start

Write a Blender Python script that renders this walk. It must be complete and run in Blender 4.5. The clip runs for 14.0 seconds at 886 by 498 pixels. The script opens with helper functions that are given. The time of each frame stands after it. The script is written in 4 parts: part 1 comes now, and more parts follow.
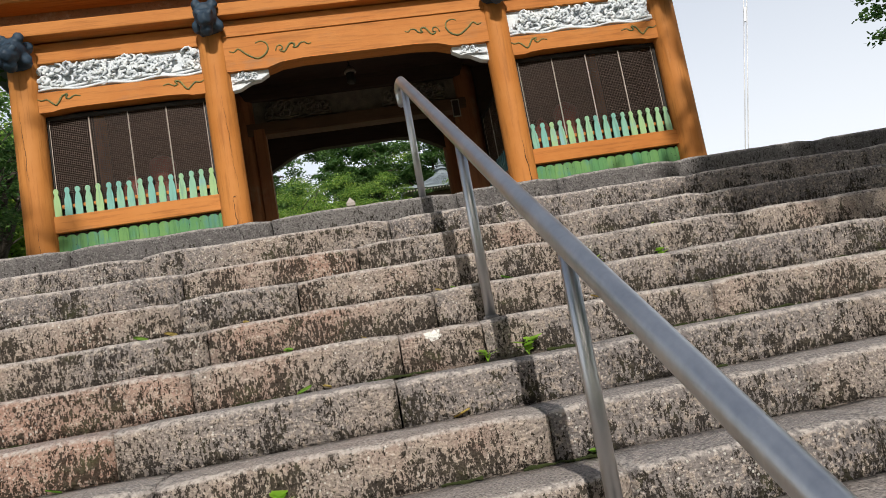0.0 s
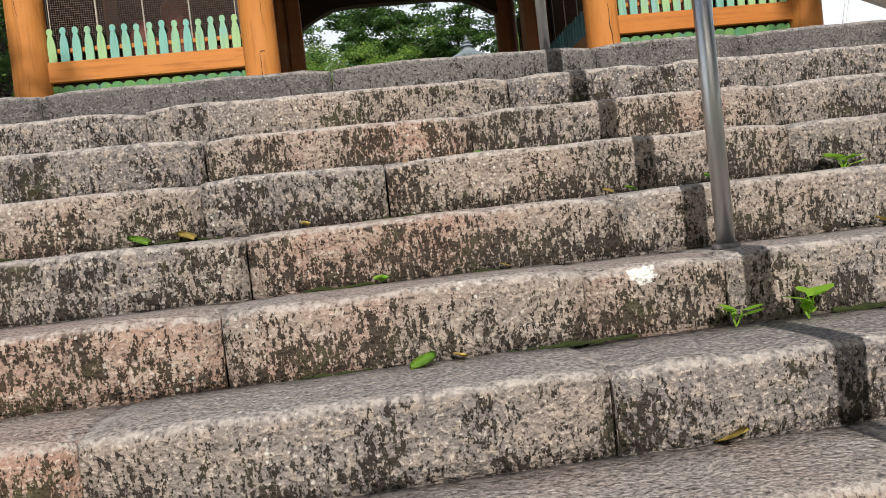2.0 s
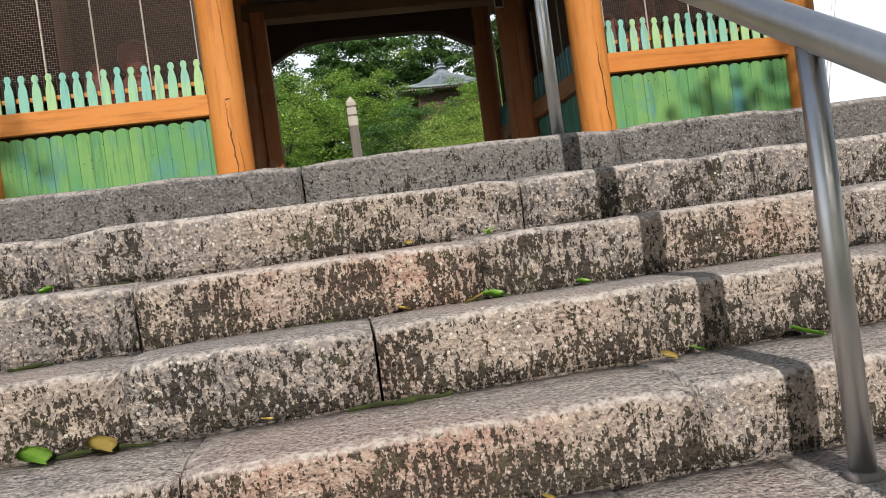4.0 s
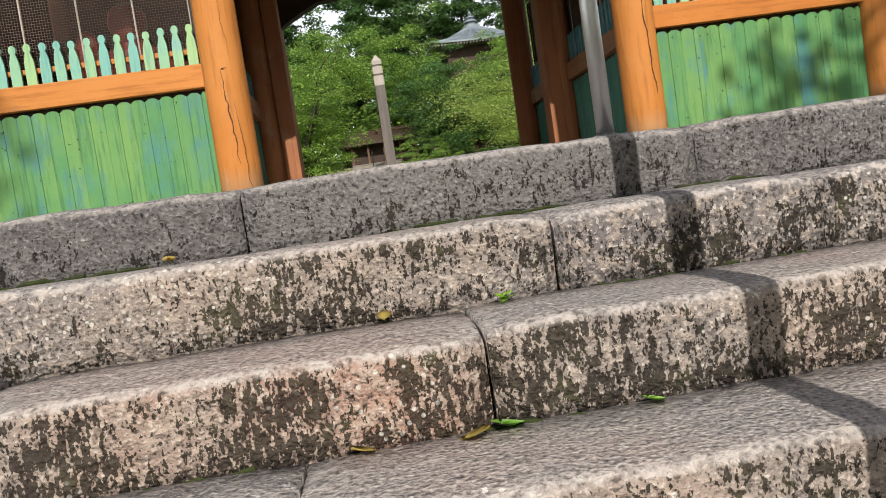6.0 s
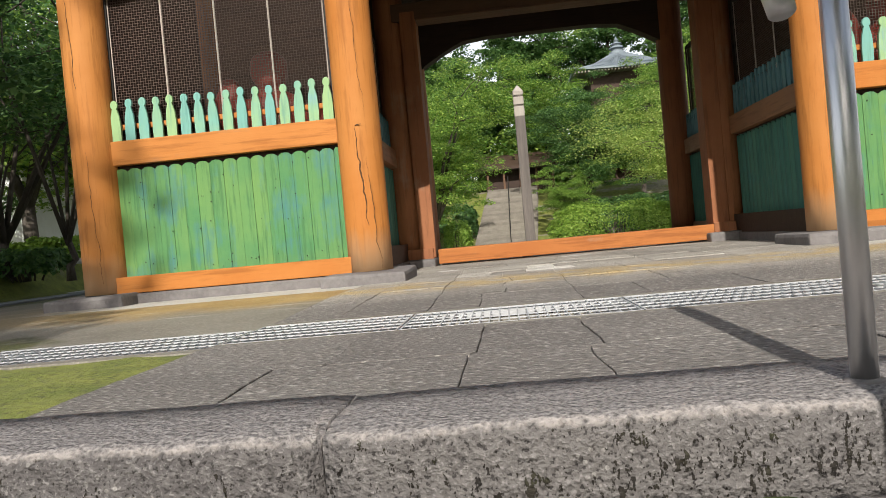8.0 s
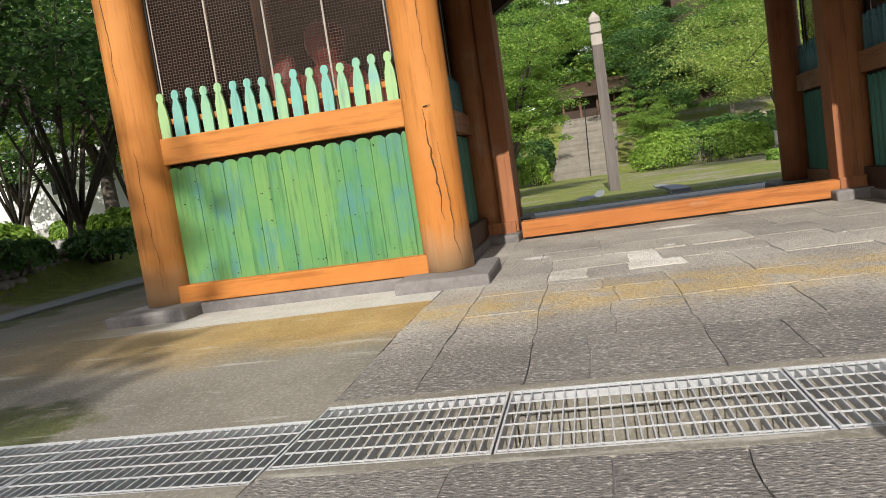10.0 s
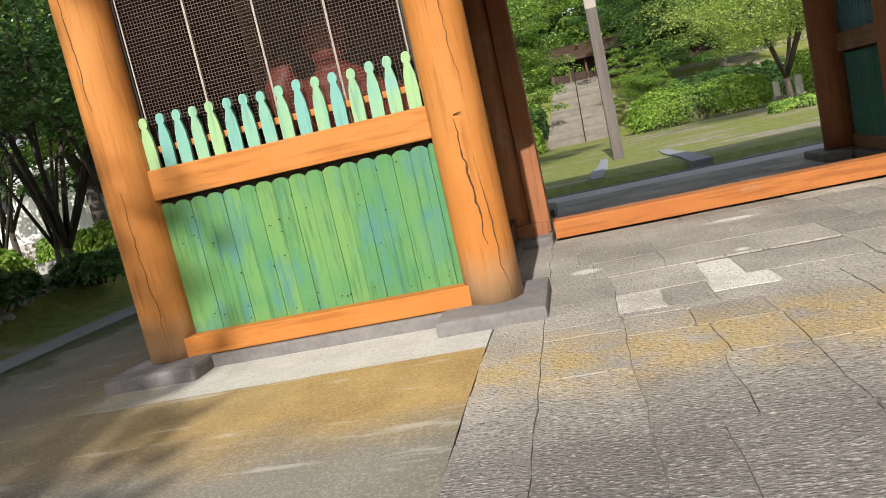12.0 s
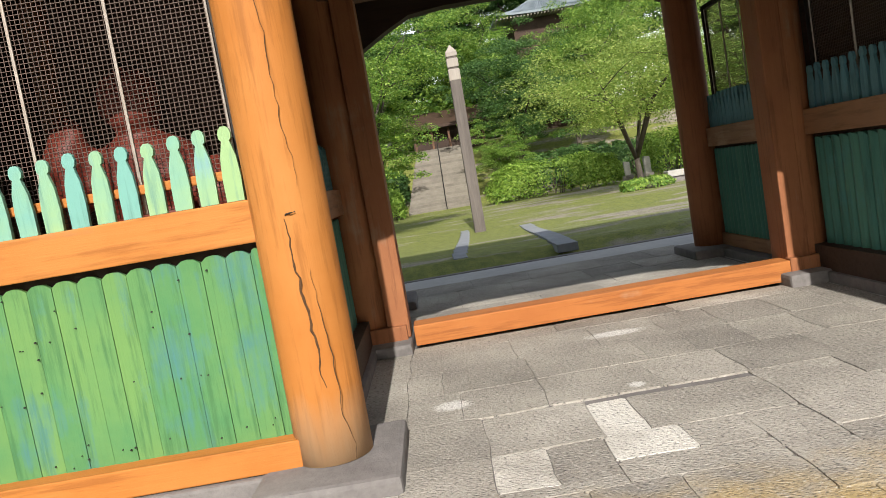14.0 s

end

WORK REQUIRED: Copy the material shown above in full and exactly. Skip the pictures.

EXPECTED ANSWER:
Write a Blender Python script that renders this walk. It must be complete and run in Blender 4.5. The clip runs for 14.0 seconds at 886 by 498 pixels. The script opens with helper functions that are given. The time of each frame stands after it. The script is written in 4 parts: part 1 comes now, and more parts follow.
0.0 s
2.0 s
4.0 s
6.0 s
8.0 s
10.0 s
12.0 s
14.0 s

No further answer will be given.